I found an essay by Joseph Epstein in Newsweek, called "Uncle Bernie and the Jews," about which I feel deeply ambivalent. It talks about the fact that Madoff bilked Jews more than any other group, and he speculates about what effect this might (or should) have on Jewish consciousness.
On the one hand, it describes very well my own visceral reaction to the rise of an ultrawealthy class of Jews emulating the WASP lifestyle they think their goyish counterparts lead -- a lifestyle of pettiness and intellectual flab, a loss of something in our culture that was valuable and great. The author brings as an illiustration the game of golf; that passage speaks loudly to me because it describes perfectly the yawning chasm between the values I was raised with by my middle-class Jewish academic parents, and a branch of my extended family that -- well, that plays a lot of golf:
There is something deeply trivial about golf that is unseemly for Jews, who have traditionally been accustomed to taking themselves seriously. Whacking away at a little ball, hoping, at the end of four hours' effort, to arrive at the finish a stroke or two fewer than the previous time one wasted a morning at this game—no, no, no, I'm sorry, but this is all wrong for Jews. Our grandfathers and great-grandfathers didn't undergo pogroms and the struggle to evade conscription in the tsar's army to come to America for their descendants to put on peach-colored pants, spiked Nike shoes and chemises Lacoste to appear on the first tee promptly at 8 a.m. A Jew should be studying, arguing, thinking, working, making money, contemplating why God has put him through so many trials. A phrase like "dogleg to the left" should never pass his lips.

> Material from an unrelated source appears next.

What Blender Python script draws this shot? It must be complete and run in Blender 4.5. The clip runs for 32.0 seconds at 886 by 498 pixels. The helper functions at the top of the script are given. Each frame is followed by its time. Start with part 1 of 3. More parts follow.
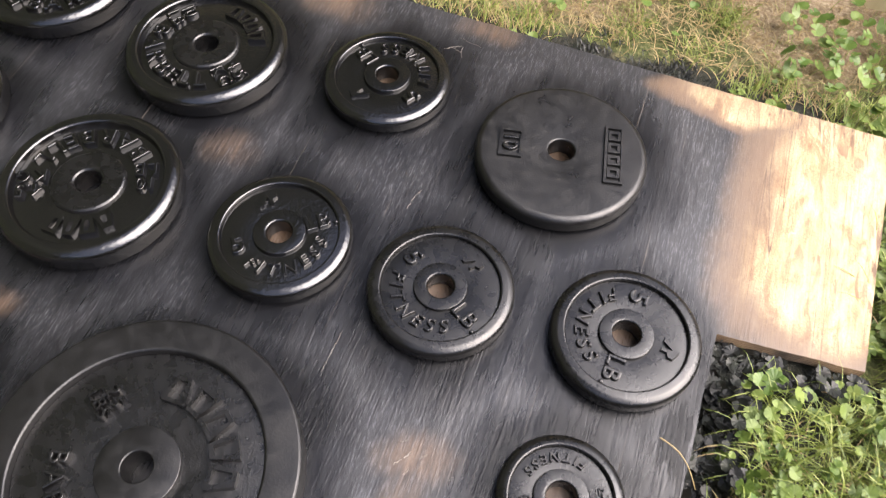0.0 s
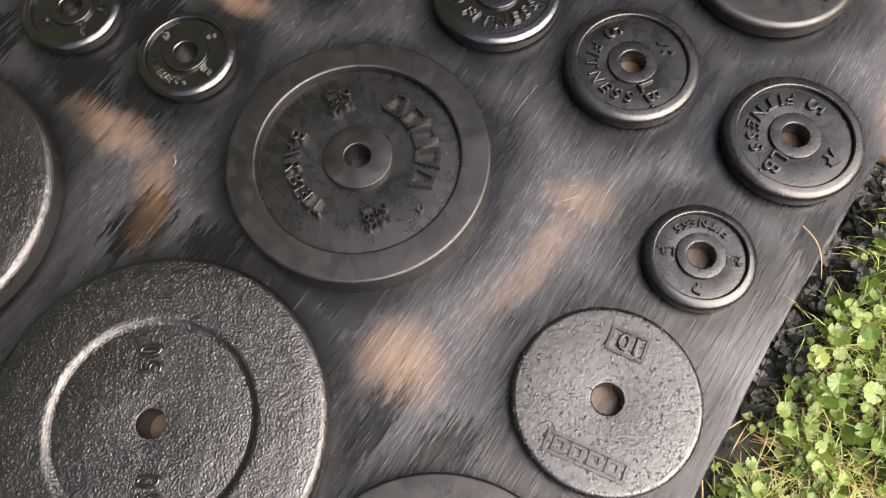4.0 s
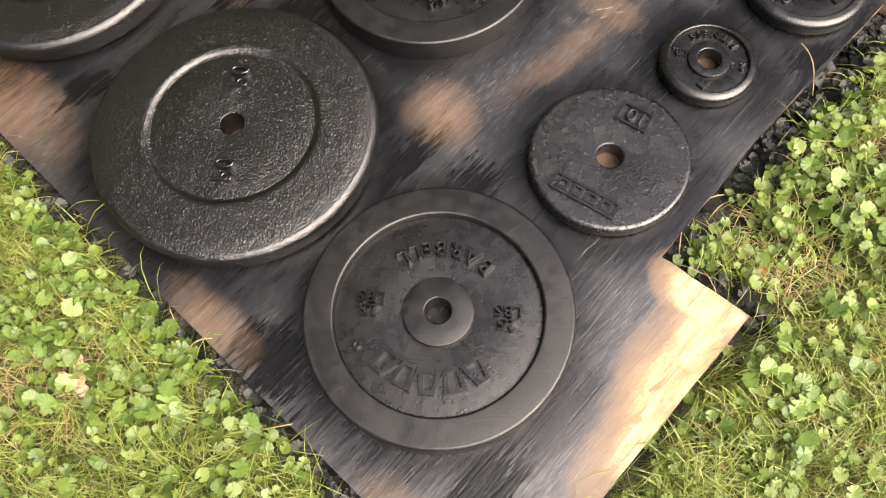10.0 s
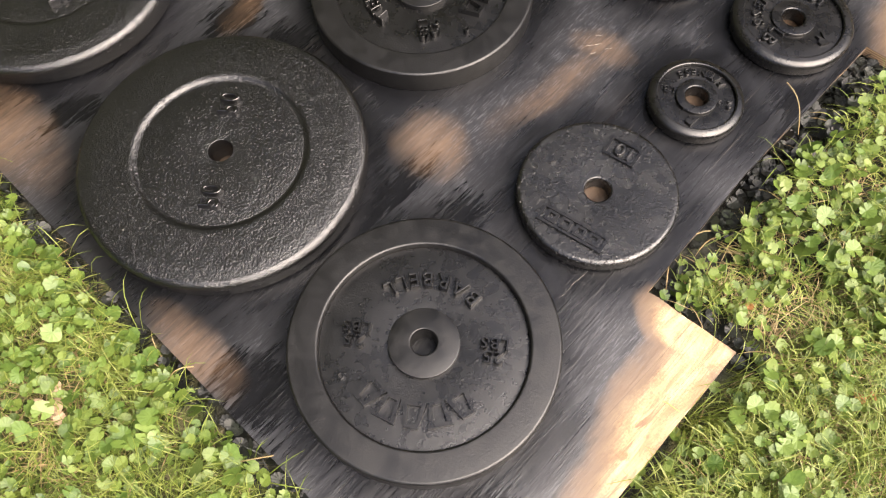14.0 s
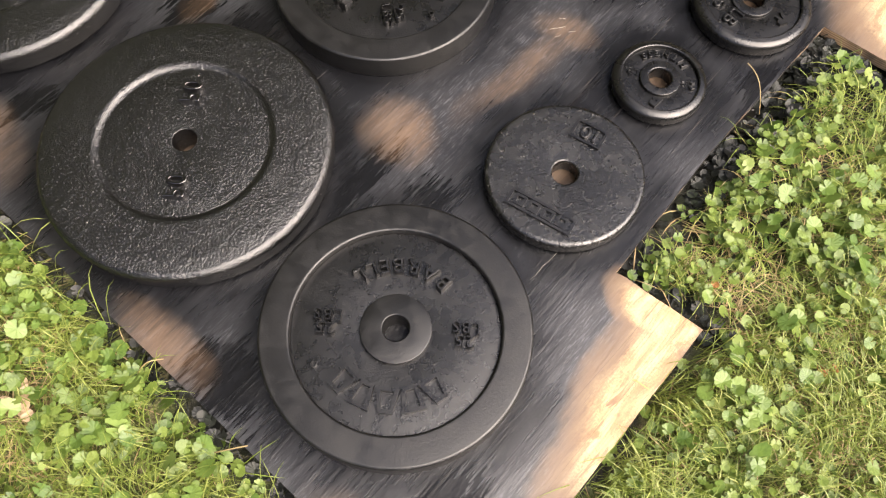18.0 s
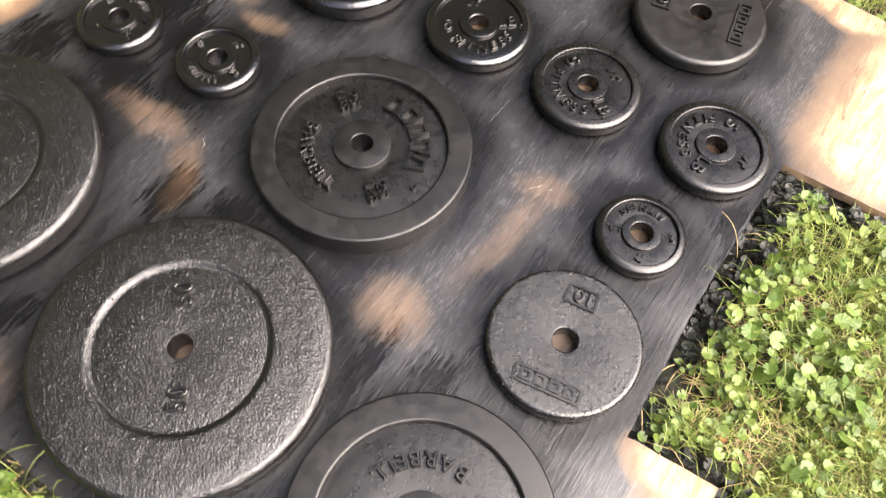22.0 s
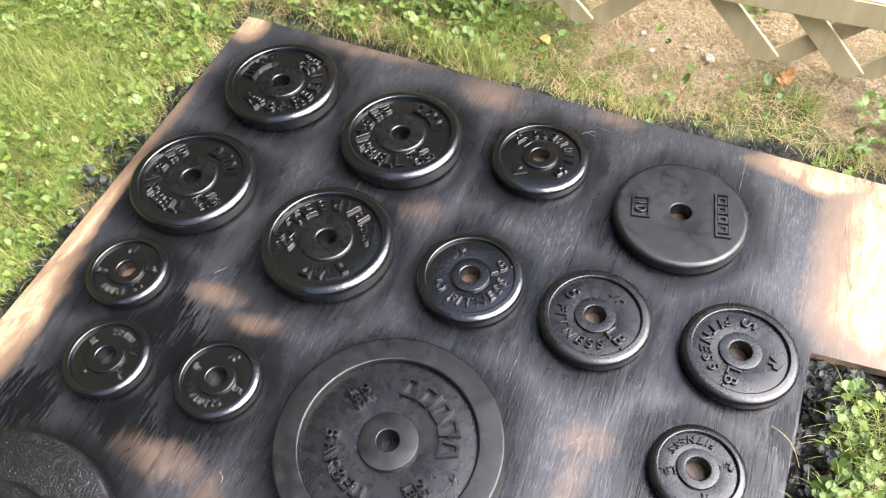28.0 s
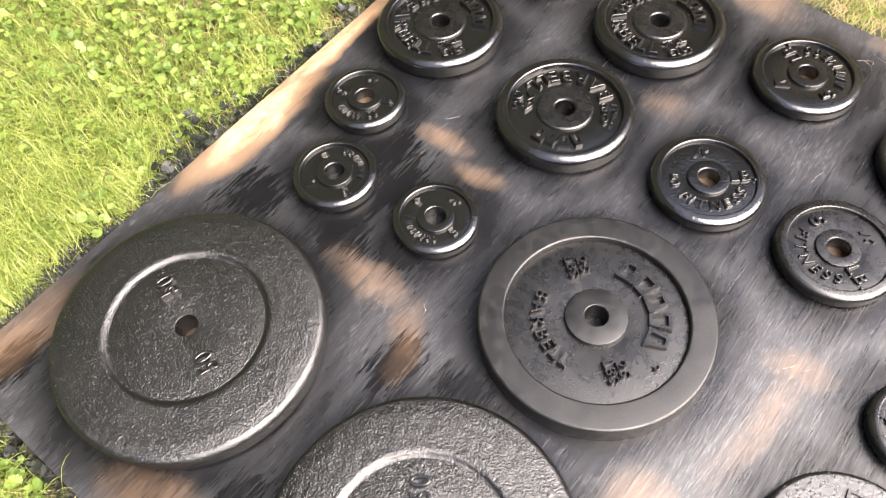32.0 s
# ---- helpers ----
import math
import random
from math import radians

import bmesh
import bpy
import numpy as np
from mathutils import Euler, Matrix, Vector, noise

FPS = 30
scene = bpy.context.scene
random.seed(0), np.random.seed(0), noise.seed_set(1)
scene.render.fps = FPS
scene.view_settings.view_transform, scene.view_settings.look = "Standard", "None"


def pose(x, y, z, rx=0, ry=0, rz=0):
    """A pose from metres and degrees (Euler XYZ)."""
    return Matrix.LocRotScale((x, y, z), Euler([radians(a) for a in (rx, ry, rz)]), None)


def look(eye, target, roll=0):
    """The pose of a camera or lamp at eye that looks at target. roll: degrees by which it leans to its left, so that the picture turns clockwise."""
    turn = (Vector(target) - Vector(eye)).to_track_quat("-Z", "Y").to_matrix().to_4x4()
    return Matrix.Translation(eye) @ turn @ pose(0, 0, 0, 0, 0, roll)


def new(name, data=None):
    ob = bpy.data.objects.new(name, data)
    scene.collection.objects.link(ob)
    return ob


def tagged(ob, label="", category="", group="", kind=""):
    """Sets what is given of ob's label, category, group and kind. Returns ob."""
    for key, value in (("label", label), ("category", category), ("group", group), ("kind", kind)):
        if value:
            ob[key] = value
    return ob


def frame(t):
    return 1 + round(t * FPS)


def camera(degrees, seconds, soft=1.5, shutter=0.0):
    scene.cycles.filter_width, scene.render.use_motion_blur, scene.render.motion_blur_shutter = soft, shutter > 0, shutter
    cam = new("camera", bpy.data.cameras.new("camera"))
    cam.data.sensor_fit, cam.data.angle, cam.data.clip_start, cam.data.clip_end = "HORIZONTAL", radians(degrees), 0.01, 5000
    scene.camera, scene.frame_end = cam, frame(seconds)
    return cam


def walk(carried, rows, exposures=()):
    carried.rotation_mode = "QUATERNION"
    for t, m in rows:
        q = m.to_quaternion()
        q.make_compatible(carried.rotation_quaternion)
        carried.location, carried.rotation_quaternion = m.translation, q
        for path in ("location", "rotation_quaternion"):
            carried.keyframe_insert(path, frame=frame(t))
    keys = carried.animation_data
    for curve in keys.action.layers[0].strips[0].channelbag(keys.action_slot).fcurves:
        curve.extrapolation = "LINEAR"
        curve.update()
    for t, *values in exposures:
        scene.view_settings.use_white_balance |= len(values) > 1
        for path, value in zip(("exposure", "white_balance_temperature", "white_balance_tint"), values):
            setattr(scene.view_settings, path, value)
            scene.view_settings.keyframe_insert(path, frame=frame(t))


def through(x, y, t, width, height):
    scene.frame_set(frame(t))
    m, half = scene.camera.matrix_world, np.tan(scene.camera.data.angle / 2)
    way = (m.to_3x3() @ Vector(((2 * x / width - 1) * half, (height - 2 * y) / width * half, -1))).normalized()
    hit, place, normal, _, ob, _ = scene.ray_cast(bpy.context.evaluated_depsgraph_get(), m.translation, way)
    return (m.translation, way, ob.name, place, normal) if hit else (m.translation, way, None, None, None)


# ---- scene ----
cam = camera(59.32, 32.0, 1.2, 0.3)
walk(cam, [
    (0.0, pose(0.4410, 0.2751, 0.7287, 31.65, -0.93, -70.55)),
    (0.5, pose(0.4200, 0.2435, 0.7592, 29.09, -0.43, -69.76)),
    (1.0, pose(0.3926, 0.2395, 0.7728, 27.97, -0.86, -67.97)),
    (1.5, pose(0.3591, 0.2551, 0.7897, 27.12, -0.46, -65.36)),
    (2.0, pose(0.3423, 0.2641, 0.8048, 26.05, 0.30, -63.24)),
    (2.5, pose(0.3345, 0.2785, 0.8056, 24.57, 0.45, -61.61)),
    (4.5, pose(0.2619, 0.2673, 0.7862, 18.68, 2.29, -54.64)),
    (5.0, pose(0.2387, 0.2657, 0.7800, 16.87, 2.05, -53.42)),
    (5.5, pose(0.2416, 0.2454, 0.7672, 12.33, 4.00, -51.48)),
    (6.0, pose(0.2276, 0.2360, 0.7584, 8.34, 3.57, -50.35)),
    (6.5, pose(0.2485, 0.2362, 0.7639, 4.70, 4.54, -50.10)),
    (7.0, pose(0.2333, 0.2341, 0.7661, 6.15, 3.95, -50.59)),
    (7.5, pose(0.2155, 0.1870, 0.7850, 12.04, 6.15, -40.71)),
    (8.0, pose(0.1518, 0.1230, 0.8194, 14.15, 3.82, -35.65)),
    (8.5, pose(0.0442, 0.1018, 0.8298, 18.70, 0.82, -44.94)),
    (9.0, pose(0.0334, 0.0704, 0.8226, 19.29, 1.76, -46.19)),
    (9.5, pose(0.0410, 0.0529, 0.8286, 19.88, 2.79, -46.95)),
    (10.0, pose(0.0457, 0.0516, 0.8272, 21.36, 2.82, -47.17)),
    (10.5, pose(0.0415, 0.0539, 0.8262, 22.15, 2.34, -46.86)),
    (11.0, pose(0.0364, 0.0552, 0.8240, 22.80, 1.71, -46.59)),
    (11.5, pose(0.0351, 0.0570, 0.8263, 24.92, 1.42, -46.08)),
    (12.0, pose(0.0454, 0.0534, 0.8275, 24.58, 2.63, -45.95)),
    (12.5, pose(0.0509, 0.0523, 0.8312, 25.04, 2.25, -46.66)),
    (13.0, pose(0.0473, 0.0507, 0.8327, 25.08, 2.03, -46.64)),
    (13.5, pose(0.0420, 0.0496, 0.8264, 24.35, 1.70, -46.44)),
    (14.0, pose(0.0457, 0.0538, 0.8233, 23.67, 1.48, -46.63)),
    (14.5, pose(0.0545, 0.0613, 0.8235, 23.02, 1.22, -46.69)),
    (16.5, pose(0.0487, 0.0553, 0.8230, 22.83, 0.69, -48.84)),
    (17.0, pose(0.0413, 0.0548, 0.8210, 22.87, 0.02, -48.94)),
    (17.5, pose(0.0439, 0.0550, 0.8247, 22.74, -0.11, -48.80)),
    (18.0, pose(0.0439, 0.0545, 0.8248, 22.58, -0.16, -48.76)),
    (18.5, pose(0.0477, 0.0588, 0.8249, 22.27, -0.29, -48.80)),
    (19.0, pose(0.0438, 0.0618, 0.8214, 22.19, -0.42, -48.96)),
    (19.5, pose(0.0446, 0.0647, 0.8185, 21.97, -0.43, -48.79)),
    (20.0, pose(0.0536, 0.0733, 0.8178, 21.40, -0.24, -48.93)),
    (20.5, pose(0.0702, 0.0889, 0.8189, 21.47, -0.32, -49.35)),
    (21.0, pose(0.0797, 0.1172, 0.8278, 22.42, -0.59, -49.99)),
    (21.5, pose(0.0907, 0.1469, 0.8446, 23.93, -1.21, -51.14)),
    (22.0, pose(0.0999, 0.1962, 0.8857, 26.79, -2.18, -55.61)),
    (22.5, pose(0.1297, 0.2109, 0.9084, 29.48, 1.12, -58.51)),
    (23.0, pose(0.2117, 0.2071, 0.9205, 30.40, 1.69, -58.12)),
    (23.5, pose(0.2442, 0.2495, 0.9132, 28.64, 0.42, -62.44)),
    (24.0, pose(0.2145, 0.3178, 0.9169, 28.85, 1.54, -65.82)),
    (24.5, pose(0.1973, 0.3452, 0.9268, 30.01, 2.22, -66.88)),
    (25.0, pose(0.1875, 0.3541, 0.9472, 32.73, 2.92, -66.31)),
    (25.5, pose(0.1902, 0.3513, 0.9547, 35.23, 3.03, -65.91)),
    (26.0, pose(0.1901, 0.3498, 0.9582, 35.83, 3.02, -66.84)),
    (26.5, pose(0.1932, 0.3444, 0.9580, 36.30, 3.29, -67.62)),
    (28.5, pose(0.2519, 0.3412, 0.9492, 35.64, 2.68, -68.14)),
    (29.0, pose(0.2613, 0.3479, 0.9414, 35.10, 2.72, -67.44)),
    (29.5, pose(0.2598, 0.3801, 0.9299, 34.53, 2.41, -64.78)),
    (30.0, pose(0.2242, 0.4325, 0.9155, 34.01, 2.32, -59.91)),
    (30.5, pose(0.1799, 0.4652, 0.9039, 33.81, 3.04, -55.37)),
    (31.0, pose(0.1474, 0.4653, 0.8982, 33.04, 3.41, -52.67)),
    (31.5, pose(0.1320, 0.4516, 0.8982, 32.42, 2.94, -51.80)),
    (32.0, pose(0.1187, 0.4317, 0.8970, 31.46, 3.16, -51.49)),
], exposures=[
    (0.0, 2.18, 6350, 17), (2.5, 2.28, 6600, 16), (4.5, 2.35, 6800, 16), (7.2, 2.55, 6900, 16), (8.0, 2.48, 7000, 16), (9.0, 2.33, 7000, 16), (14.5, 2.23, 6850, 16), (21.0, 2.18, 6850, 16), (22.0, 2.62, 6750, 16), (23.0, 2.62, 6700, 16), (24.0, 2.67, 6700, 16), (26.5, 2.70, 6700, 16), (29.0, 2.53, 5600, 15), (30.0, 2.97, 6500, 16), (32.0, 3.02, 6650, 16),
])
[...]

And yet I find the conclusions of this essay deeply disturbing. The author seems to feel that Madoff will have done Jews a favor if they come away from the experience wiser about the pitfalls of trying to be like others around us -- that we'll realize the danger of losing our edge by fitting in too much. This is just what I was taught growing up: "The antisemites are everywhere -- the Holocaust can happen here, too. Don't ever get too comfortable." As I got older, I came to realize that I didn't like the logic of that. Just because there are those who do not accept me does not mean that I have to give up my demands for acceptance and withdraw myself to a safe distance. And just because I refuse to self-segregate and withdraw myself from society does not mean that I have to give up that which has made my people unique and has driven their achievements through the centuries.
...does it? I do believe that assimilation of any minority group into a dominant culture tends to result in the minority group replacing many of its own best attributes with most of the less-than-wonderful aspects of the larger culture -- homogeneity in the worst sense of the word, with implications of blandness and mediocrity. But is this just because I can't see the good things about the dominant culture precisely because it is dominant, the status quo, and its positive attributes are therefore not set off in contrast to anything else? Are Jews (or any other minority group) really trading down, or does it just seem that way? And is the trade really necessary at all? Can we really be the salad bowl and not the melting pot? America as salad bowl is a lovely conceit; the trouble is, I've always had a very hard time believing in it.
NB: I just googled the author and learned that he is also the author of a rather infamous homophobic essay published in 1970 titled "Homo/Hetero: The Struggle for Sexual Identity." So...hmmmm...not too surprising that I find this piece disturbing, I guess.